--- Begin Data shown ---

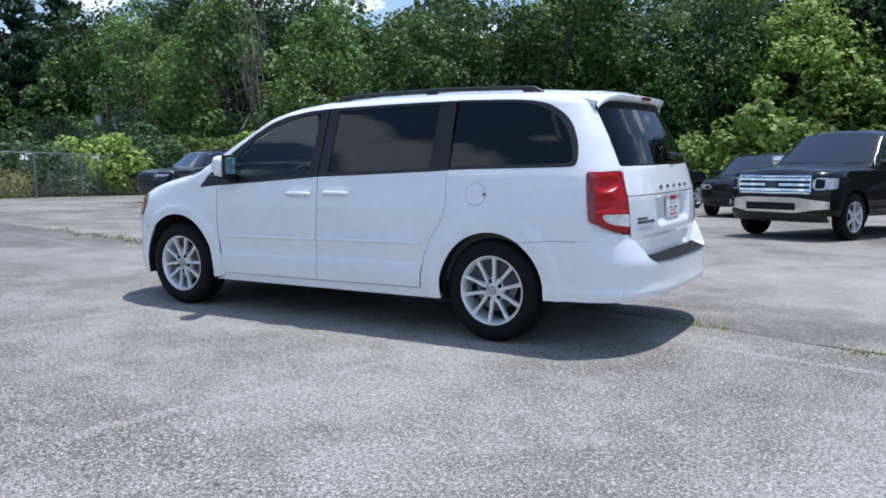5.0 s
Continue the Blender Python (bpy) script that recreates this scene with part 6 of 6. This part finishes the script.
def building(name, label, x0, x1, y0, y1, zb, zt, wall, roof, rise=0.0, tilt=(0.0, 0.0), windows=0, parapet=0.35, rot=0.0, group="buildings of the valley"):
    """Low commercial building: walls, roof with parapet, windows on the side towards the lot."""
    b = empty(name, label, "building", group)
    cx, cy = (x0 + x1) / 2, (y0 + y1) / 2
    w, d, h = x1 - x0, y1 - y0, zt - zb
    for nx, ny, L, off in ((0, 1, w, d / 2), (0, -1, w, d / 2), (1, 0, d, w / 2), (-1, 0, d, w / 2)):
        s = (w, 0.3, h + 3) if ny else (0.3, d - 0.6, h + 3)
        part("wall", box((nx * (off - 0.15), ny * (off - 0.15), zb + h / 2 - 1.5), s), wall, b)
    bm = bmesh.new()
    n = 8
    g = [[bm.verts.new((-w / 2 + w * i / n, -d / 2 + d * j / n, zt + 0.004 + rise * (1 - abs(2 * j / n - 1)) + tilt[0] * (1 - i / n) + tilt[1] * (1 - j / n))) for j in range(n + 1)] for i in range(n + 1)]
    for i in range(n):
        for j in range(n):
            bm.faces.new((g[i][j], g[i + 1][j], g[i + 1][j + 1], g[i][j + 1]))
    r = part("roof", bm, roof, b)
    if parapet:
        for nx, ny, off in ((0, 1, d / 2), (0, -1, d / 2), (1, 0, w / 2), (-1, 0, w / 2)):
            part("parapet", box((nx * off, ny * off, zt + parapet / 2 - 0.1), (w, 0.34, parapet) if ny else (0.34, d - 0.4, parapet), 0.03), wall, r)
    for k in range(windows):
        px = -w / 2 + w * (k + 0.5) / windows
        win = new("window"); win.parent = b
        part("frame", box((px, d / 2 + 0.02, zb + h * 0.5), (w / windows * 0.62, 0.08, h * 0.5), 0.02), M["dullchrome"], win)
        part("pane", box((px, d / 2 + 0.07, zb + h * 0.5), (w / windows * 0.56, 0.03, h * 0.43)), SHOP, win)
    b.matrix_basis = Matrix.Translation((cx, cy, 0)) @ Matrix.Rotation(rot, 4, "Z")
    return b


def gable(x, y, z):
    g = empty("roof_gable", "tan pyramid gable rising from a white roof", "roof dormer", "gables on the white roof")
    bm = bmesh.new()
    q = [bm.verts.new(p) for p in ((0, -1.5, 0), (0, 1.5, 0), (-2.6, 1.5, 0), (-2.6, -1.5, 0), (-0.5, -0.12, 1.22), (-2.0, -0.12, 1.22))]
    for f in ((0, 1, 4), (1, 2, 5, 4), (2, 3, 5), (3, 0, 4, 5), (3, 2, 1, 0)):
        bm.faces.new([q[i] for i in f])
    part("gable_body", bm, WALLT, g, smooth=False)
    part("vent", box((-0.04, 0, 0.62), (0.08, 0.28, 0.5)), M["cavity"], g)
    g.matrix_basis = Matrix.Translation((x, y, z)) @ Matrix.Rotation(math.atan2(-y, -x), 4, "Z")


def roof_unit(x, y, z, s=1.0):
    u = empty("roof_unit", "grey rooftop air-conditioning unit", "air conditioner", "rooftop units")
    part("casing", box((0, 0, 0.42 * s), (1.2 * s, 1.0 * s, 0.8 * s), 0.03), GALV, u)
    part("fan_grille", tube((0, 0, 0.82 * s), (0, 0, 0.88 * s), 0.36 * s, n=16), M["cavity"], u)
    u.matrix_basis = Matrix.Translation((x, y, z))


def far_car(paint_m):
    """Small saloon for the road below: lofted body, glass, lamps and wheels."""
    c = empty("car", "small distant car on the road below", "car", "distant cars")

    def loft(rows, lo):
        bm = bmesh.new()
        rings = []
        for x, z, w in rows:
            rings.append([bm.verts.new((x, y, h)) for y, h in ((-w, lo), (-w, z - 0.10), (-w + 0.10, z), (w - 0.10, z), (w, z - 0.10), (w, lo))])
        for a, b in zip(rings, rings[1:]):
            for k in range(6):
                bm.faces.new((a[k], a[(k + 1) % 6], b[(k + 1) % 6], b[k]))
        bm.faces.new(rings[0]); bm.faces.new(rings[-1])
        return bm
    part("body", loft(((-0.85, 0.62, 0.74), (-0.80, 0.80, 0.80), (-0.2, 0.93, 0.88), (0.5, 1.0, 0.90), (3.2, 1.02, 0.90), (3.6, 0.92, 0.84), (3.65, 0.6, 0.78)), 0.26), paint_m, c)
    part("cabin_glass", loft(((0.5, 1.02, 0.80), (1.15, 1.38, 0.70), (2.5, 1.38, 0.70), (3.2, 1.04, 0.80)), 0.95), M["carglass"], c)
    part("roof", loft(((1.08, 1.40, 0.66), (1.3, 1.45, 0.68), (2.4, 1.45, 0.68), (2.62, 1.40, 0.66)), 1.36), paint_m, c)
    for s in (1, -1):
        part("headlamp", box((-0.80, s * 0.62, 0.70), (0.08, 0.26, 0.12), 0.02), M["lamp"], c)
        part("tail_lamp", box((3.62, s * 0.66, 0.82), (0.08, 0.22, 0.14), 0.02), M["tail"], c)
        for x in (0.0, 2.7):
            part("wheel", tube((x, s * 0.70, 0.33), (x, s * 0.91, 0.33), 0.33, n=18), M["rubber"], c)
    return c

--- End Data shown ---

Scan the data for the word "with" and copy every line where it shows up.

Continue the Blender Python (bpy) script that recreates this scene with part 6 of 6. This part finishes the script.
    """Low commercial building: walls, roof with parapet, windows on the side towards the lot."""